- [TASK BRIEF]
Each line containing the word "with" must be collected.

- [DATASET CONTENT]
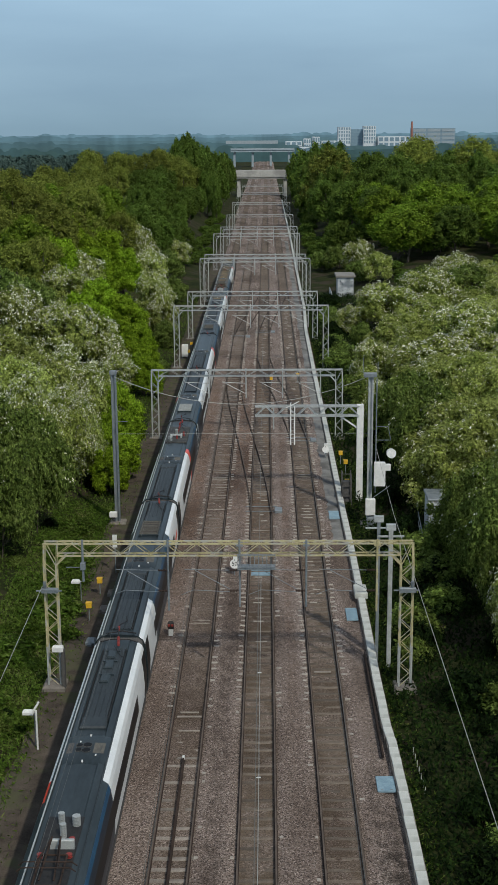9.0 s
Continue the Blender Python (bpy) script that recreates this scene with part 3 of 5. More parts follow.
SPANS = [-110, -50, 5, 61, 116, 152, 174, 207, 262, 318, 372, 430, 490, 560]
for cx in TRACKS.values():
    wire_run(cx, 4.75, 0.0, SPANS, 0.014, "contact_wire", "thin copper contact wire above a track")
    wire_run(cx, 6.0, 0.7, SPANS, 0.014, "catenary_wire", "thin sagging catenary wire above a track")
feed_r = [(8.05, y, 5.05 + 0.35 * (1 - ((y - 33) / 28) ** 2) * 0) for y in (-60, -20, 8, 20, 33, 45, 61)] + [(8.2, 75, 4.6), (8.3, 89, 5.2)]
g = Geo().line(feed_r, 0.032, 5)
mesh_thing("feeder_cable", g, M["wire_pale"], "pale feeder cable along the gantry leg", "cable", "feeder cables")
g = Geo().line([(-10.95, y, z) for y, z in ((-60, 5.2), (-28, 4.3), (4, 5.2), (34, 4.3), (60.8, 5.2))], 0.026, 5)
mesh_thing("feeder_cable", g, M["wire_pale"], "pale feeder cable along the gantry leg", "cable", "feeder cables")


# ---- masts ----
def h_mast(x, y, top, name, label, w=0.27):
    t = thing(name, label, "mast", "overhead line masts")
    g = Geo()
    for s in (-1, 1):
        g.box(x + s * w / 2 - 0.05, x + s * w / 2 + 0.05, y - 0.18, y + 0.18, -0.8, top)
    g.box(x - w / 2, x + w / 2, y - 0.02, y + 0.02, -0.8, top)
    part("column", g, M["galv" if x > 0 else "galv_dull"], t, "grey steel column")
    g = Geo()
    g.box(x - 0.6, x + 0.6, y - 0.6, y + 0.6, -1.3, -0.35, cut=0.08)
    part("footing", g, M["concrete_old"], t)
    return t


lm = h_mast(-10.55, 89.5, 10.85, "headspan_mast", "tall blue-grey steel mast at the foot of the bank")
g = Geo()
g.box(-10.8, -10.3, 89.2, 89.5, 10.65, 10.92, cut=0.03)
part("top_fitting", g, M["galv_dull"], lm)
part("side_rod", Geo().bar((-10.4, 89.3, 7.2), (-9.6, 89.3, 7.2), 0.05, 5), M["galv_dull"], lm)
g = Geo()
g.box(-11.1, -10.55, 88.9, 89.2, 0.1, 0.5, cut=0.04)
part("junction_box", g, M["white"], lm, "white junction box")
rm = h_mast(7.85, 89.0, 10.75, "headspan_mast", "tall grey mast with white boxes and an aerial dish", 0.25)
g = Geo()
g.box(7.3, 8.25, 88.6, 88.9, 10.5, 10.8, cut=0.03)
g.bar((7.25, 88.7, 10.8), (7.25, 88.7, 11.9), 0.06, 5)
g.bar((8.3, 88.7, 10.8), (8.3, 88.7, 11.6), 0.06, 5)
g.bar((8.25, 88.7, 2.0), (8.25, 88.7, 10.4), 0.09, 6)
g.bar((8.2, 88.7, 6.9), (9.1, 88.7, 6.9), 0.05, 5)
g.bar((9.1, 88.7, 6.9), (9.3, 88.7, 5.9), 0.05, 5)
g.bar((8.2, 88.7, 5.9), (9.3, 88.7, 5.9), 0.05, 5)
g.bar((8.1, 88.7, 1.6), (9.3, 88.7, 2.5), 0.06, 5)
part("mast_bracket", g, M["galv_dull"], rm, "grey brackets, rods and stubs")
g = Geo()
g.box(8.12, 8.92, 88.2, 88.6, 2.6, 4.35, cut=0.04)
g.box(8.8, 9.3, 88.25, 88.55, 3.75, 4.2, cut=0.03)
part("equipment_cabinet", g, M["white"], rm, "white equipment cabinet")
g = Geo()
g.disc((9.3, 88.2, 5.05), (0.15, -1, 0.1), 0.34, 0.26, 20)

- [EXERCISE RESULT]
Continue the Blender Python (bpy) script that recreates this scene with part 3 of 5. More parts follow.
rm = h_mast(7.85, 89.0, 10.75, "headspan_mast", "tall grey mast with white boxes and an aerial dish", 0.25)